What you have to do = In the listing below, locate the line containing "q.make_compatible(carried.rotation_quaternion)"; reproduce that line and all lines that follow it, unchanged.

Data entries =
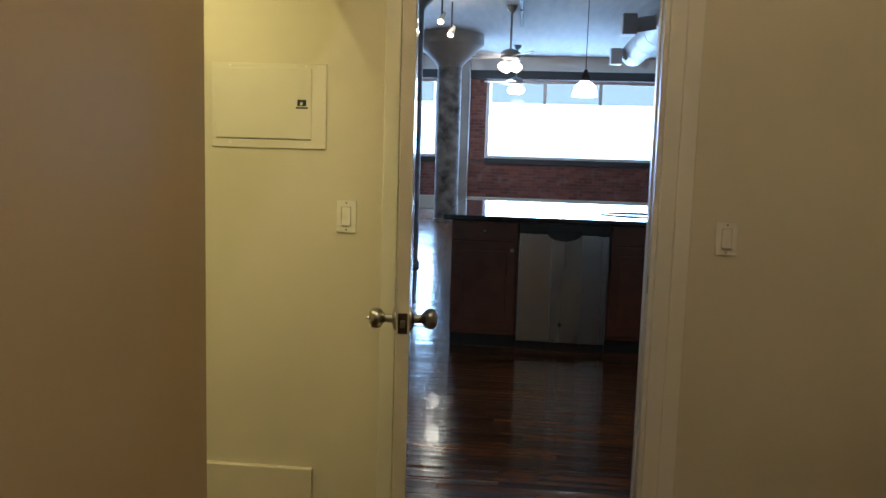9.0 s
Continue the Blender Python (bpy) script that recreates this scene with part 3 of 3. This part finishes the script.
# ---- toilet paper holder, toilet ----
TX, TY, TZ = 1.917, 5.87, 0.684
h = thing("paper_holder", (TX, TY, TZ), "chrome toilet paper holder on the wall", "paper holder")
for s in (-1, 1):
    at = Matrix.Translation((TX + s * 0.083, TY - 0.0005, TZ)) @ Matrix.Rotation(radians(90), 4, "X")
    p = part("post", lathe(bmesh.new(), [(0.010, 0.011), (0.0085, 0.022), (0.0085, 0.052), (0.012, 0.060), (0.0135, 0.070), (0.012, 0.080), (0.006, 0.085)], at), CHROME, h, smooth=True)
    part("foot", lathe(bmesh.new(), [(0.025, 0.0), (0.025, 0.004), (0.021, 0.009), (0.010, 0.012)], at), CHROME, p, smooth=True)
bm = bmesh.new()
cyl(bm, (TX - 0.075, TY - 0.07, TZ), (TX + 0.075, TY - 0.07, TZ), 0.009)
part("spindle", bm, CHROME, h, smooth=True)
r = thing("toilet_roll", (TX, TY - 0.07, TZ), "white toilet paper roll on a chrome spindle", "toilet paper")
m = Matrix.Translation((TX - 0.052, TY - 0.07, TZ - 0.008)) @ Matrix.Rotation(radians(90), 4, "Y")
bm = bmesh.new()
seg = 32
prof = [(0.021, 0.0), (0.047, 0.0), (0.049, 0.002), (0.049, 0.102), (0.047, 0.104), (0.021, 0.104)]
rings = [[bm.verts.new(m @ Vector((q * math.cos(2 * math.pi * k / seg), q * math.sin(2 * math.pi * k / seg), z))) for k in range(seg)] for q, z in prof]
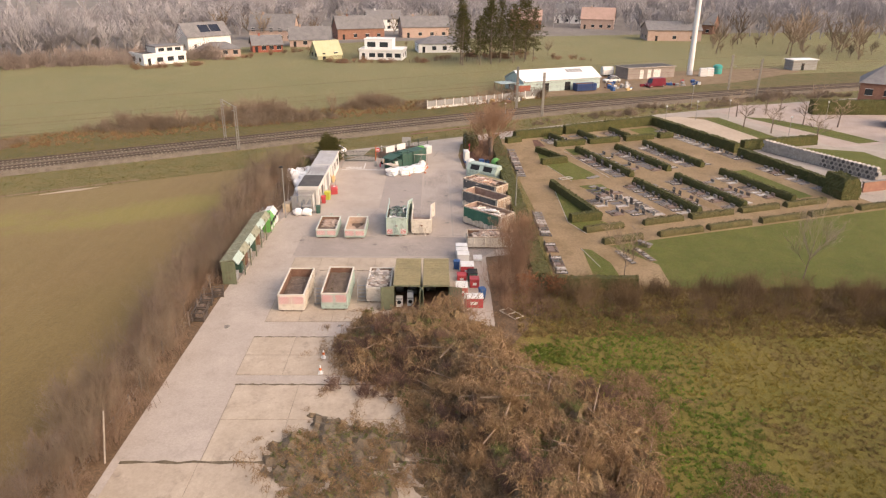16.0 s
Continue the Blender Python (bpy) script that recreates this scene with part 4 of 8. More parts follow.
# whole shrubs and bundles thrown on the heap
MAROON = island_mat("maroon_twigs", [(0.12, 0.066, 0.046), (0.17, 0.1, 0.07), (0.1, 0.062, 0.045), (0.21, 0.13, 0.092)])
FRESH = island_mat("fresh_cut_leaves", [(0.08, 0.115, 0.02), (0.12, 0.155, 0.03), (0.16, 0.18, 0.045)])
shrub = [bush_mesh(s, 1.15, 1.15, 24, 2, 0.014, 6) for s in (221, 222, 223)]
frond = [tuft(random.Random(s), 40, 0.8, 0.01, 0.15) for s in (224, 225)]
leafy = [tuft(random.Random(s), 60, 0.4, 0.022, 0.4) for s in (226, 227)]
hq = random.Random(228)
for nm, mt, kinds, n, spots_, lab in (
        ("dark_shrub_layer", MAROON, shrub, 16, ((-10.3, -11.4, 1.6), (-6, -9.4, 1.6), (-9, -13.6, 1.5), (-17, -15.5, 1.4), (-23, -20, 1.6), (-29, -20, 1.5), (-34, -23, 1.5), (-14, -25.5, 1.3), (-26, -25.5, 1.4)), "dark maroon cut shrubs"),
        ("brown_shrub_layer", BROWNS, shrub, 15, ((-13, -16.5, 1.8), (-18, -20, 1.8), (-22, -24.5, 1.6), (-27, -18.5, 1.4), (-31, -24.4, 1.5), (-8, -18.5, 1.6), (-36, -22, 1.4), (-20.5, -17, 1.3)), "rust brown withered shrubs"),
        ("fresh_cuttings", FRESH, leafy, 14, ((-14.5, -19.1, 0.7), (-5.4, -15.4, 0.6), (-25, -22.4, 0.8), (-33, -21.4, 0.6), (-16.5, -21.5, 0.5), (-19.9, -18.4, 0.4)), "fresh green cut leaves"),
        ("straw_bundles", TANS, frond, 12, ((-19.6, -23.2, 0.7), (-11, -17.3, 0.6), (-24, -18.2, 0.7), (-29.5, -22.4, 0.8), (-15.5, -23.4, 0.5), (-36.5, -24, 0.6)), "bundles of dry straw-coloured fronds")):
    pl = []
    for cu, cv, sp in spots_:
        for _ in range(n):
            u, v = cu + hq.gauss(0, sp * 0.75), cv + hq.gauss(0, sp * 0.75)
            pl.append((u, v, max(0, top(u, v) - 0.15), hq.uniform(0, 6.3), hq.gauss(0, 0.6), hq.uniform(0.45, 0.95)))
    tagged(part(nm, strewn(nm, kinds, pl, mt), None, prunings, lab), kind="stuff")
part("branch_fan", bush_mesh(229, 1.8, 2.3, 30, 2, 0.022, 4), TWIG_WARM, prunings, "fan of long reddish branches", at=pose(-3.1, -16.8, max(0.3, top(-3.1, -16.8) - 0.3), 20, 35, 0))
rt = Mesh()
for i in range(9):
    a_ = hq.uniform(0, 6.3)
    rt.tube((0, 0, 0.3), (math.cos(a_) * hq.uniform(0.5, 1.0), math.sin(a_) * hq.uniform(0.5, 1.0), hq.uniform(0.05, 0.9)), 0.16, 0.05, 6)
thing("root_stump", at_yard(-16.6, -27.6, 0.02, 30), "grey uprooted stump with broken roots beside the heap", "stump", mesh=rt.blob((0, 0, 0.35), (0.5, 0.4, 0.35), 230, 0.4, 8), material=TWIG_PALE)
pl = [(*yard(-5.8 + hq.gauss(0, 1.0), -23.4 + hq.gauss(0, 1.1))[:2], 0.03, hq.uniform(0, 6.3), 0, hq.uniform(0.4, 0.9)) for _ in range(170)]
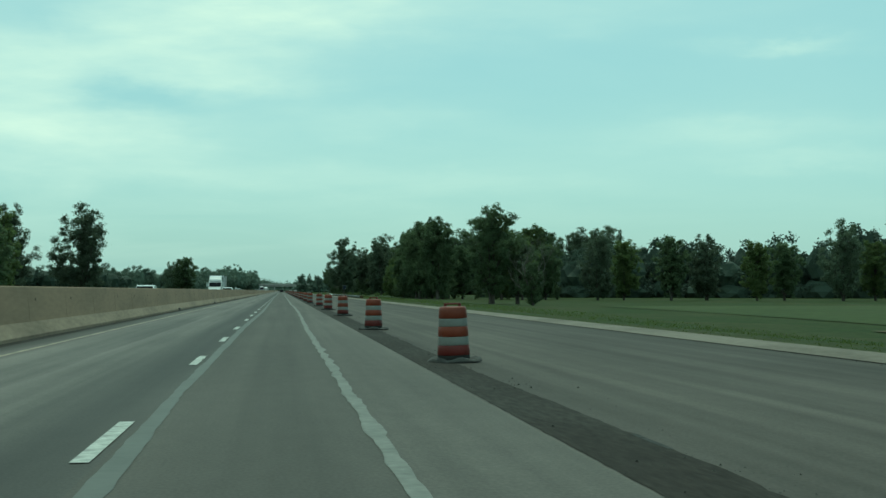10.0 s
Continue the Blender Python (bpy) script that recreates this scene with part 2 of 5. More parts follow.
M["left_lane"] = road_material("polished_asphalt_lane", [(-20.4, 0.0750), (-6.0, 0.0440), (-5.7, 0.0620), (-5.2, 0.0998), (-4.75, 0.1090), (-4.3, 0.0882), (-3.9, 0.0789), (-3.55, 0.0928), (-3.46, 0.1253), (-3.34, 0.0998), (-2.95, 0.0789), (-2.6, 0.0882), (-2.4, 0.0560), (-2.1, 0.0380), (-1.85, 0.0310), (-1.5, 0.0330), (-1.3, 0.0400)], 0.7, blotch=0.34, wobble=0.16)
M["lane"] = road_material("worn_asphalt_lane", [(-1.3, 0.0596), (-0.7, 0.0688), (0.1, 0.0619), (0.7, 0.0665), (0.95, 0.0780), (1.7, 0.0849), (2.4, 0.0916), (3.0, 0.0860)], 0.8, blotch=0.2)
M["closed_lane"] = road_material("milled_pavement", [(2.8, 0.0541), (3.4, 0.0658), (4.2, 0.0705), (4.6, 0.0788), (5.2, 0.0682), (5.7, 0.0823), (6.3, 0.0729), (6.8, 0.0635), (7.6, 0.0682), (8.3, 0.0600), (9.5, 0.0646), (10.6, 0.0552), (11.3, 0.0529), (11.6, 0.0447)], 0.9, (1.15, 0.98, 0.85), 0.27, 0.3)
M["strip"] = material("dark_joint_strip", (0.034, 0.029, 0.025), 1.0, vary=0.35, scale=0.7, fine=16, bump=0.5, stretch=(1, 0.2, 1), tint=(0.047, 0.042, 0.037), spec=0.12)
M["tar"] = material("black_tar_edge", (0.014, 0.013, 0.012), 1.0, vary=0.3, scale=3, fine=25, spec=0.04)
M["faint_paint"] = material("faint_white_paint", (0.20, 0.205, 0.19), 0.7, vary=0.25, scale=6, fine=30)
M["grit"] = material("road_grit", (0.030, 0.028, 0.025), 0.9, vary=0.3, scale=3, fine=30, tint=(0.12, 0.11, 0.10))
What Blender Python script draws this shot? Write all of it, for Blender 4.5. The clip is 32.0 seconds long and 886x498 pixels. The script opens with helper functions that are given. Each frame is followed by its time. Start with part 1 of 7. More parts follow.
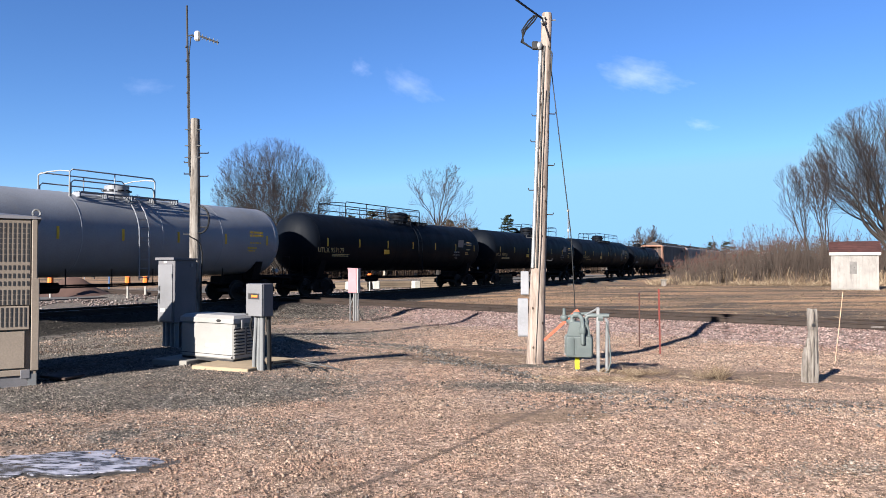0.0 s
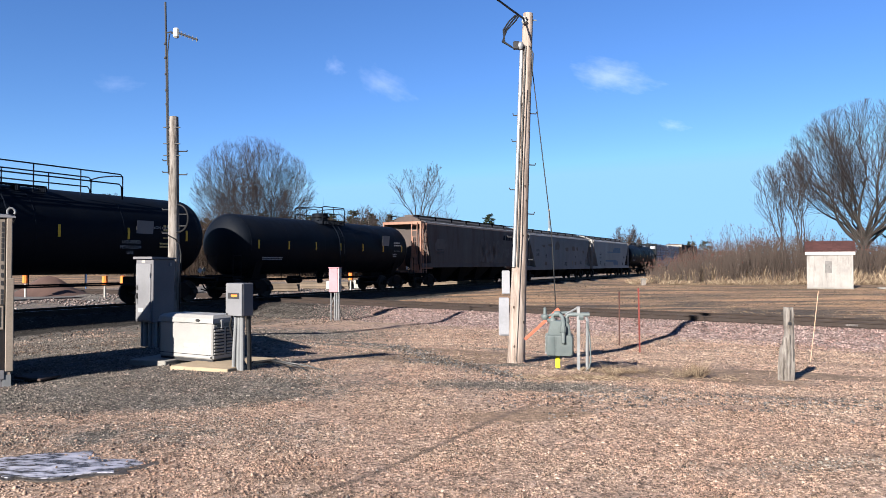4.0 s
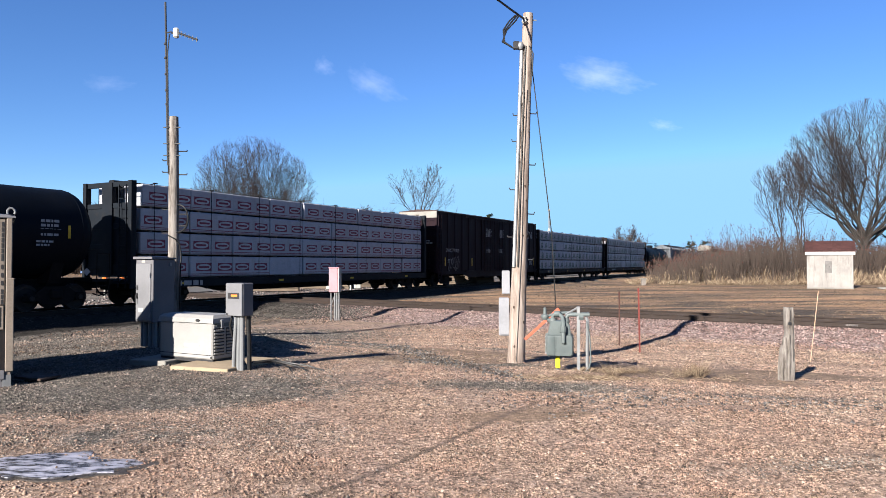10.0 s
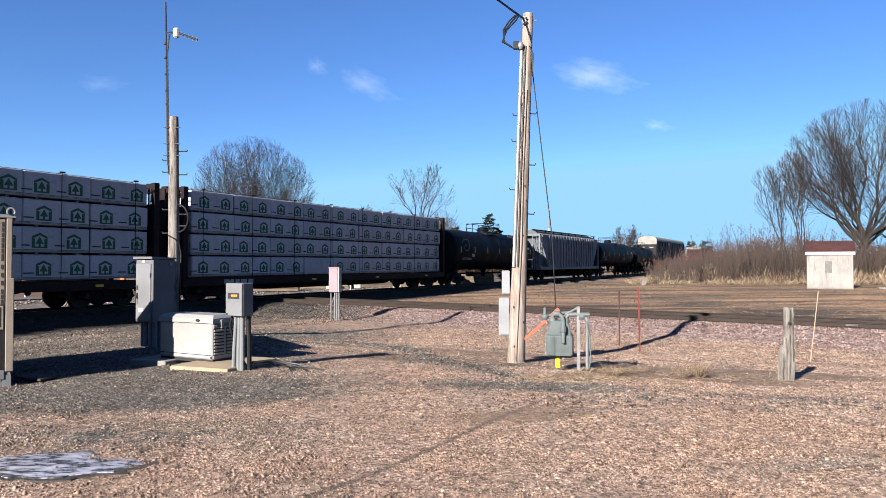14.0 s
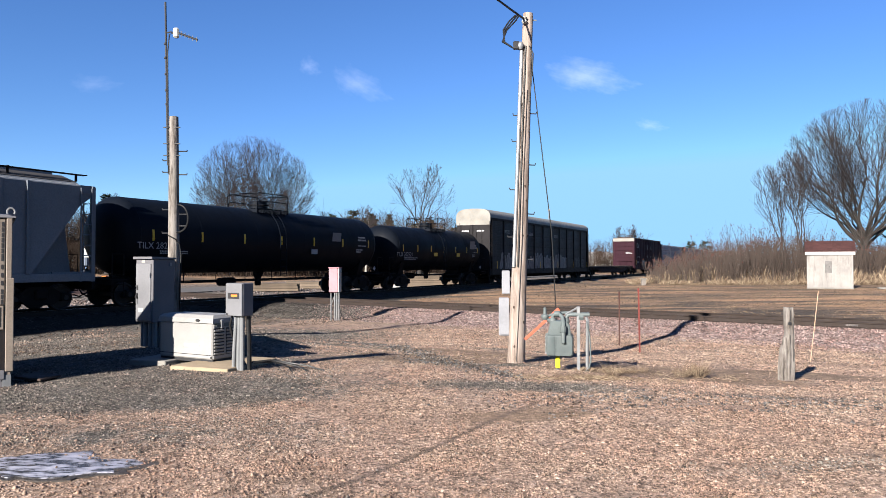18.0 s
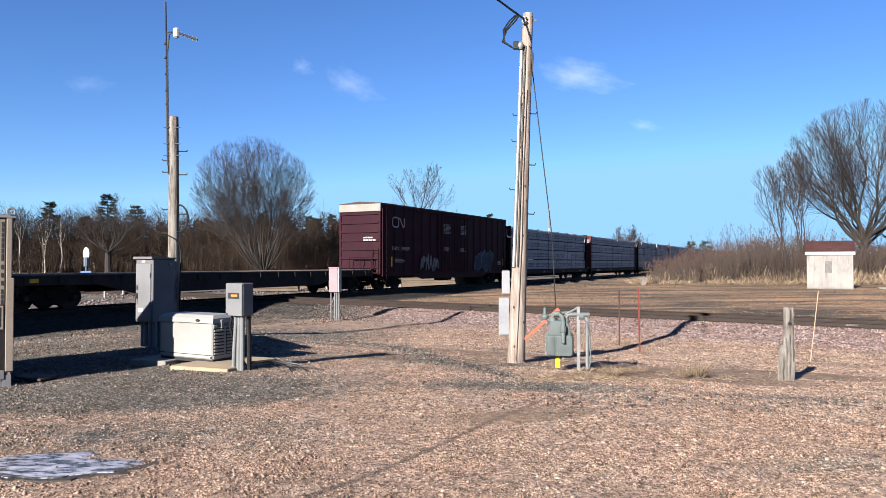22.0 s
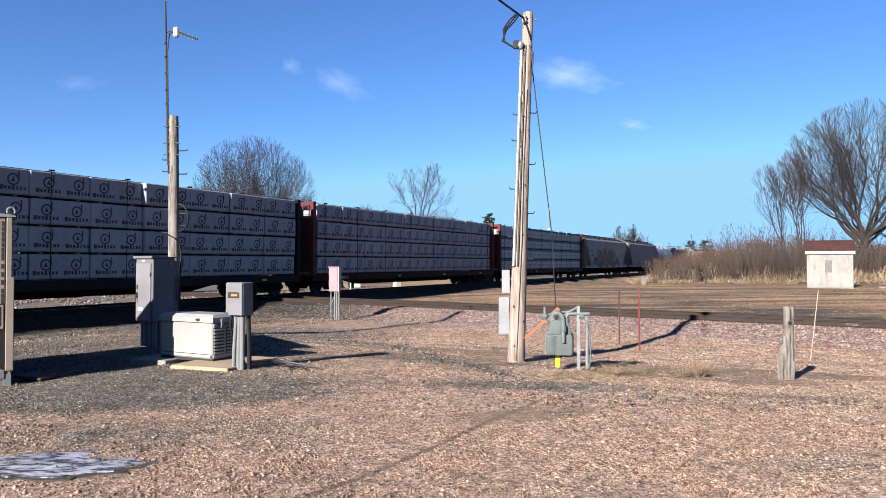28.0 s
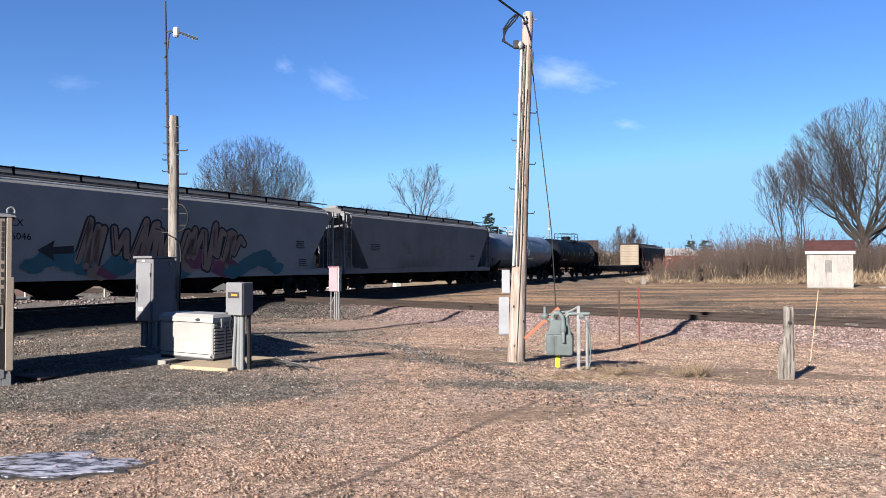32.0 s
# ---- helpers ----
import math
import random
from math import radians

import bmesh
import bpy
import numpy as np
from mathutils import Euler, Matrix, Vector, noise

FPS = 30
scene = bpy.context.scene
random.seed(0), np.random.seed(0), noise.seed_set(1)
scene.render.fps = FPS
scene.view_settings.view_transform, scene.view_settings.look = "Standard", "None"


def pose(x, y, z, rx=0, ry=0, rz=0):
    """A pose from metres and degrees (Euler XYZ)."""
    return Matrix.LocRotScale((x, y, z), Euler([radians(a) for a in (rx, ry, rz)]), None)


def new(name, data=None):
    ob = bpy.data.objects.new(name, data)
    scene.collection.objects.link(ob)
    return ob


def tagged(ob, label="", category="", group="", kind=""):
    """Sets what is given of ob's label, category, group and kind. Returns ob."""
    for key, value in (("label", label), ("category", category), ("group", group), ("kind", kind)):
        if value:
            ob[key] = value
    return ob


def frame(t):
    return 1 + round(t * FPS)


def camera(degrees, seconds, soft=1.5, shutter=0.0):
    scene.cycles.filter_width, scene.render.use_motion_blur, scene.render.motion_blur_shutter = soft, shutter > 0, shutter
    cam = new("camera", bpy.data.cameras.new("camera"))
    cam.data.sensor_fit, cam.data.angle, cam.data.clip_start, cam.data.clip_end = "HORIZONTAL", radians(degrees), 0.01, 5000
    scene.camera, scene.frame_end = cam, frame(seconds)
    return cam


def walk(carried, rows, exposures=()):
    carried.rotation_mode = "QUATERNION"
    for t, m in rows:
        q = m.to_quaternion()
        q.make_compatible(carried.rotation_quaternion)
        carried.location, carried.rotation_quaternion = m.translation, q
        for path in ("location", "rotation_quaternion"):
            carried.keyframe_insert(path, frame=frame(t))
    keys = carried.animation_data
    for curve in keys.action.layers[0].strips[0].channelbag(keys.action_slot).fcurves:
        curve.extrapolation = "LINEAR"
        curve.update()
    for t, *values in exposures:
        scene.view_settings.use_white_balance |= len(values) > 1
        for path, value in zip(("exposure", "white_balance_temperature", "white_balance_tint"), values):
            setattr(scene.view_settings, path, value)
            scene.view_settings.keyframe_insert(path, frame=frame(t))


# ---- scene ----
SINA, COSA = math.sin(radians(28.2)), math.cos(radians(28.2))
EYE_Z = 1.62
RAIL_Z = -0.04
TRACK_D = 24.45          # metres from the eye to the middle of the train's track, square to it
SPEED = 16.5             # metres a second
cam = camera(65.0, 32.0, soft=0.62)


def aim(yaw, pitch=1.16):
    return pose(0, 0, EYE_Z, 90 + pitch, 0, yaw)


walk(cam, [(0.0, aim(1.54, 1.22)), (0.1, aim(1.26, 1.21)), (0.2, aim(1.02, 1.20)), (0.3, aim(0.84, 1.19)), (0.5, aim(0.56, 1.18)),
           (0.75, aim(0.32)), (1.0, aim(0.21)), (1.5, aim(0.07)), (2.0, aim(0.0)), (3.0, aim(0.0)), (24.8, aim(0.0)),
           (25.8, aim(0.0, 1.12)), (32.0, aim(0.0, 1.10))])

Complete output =
        q.make_compatible(carried.rotation_quaternion)
        carried.location, carried.rotation_quaternion = m.translation, q
        for path in ("location", "rotation_quaternion"):
            carried.keyframe_insert(path, frame=frame(t))
    keys = carried.animation_data
    for curve in keys.action.layers[0].strips[0].channelbag(keys.action_slot).fcurves:
        curve.extrapolation = "LINEAR"
        curve.update()
    for t, *values in exposures:
        scene.view_settings.use_white_balance |= len(values) > 1
        for path, value in zip(("exposure", "white_balance_temperature", "white_balance_tint"), values):
            setattr(scene.view_settings, path, value)
            scene.view_settings.keyframe_insert(path, frame=frame(t))


# ---- scene ----
SINA, COSA = math.sin(radians(28.2)), math.cos(radians(28.2))
EYE_Z = 1.62
RAIL_Z = -0.04
TRACK_D = 24.45          # metres from the eye to the middle of the train's track, square to it
SPEED = 16.5             # metres a second
cam = camera(65.0, 32.0, soft=0.62)


def aim(yaw, pitch=1.16):
    return pose(0, 0, EYE_Z, 90 + pitch, 0, yaw)


walk(cam, [(0.0, aim(1.54, 1.22)), (0.1, aim(1.26, 1.21)), (0.2, aim(1.02, 1.20)), (0.3, aim(0.84, 1.19)), (0.5, aim(0.56, 1.18)),
           (0.75, aim(0.32)), (1.0, aim(0.21)), (1.5, aim(0.07)), (2.0, aim(0.0)), (3.0, aim(0.0)), (24.8, aim(0.0)),
           (25.8, aim(0.0, 1.12)), (32.0, aim(0.0, 1.10))])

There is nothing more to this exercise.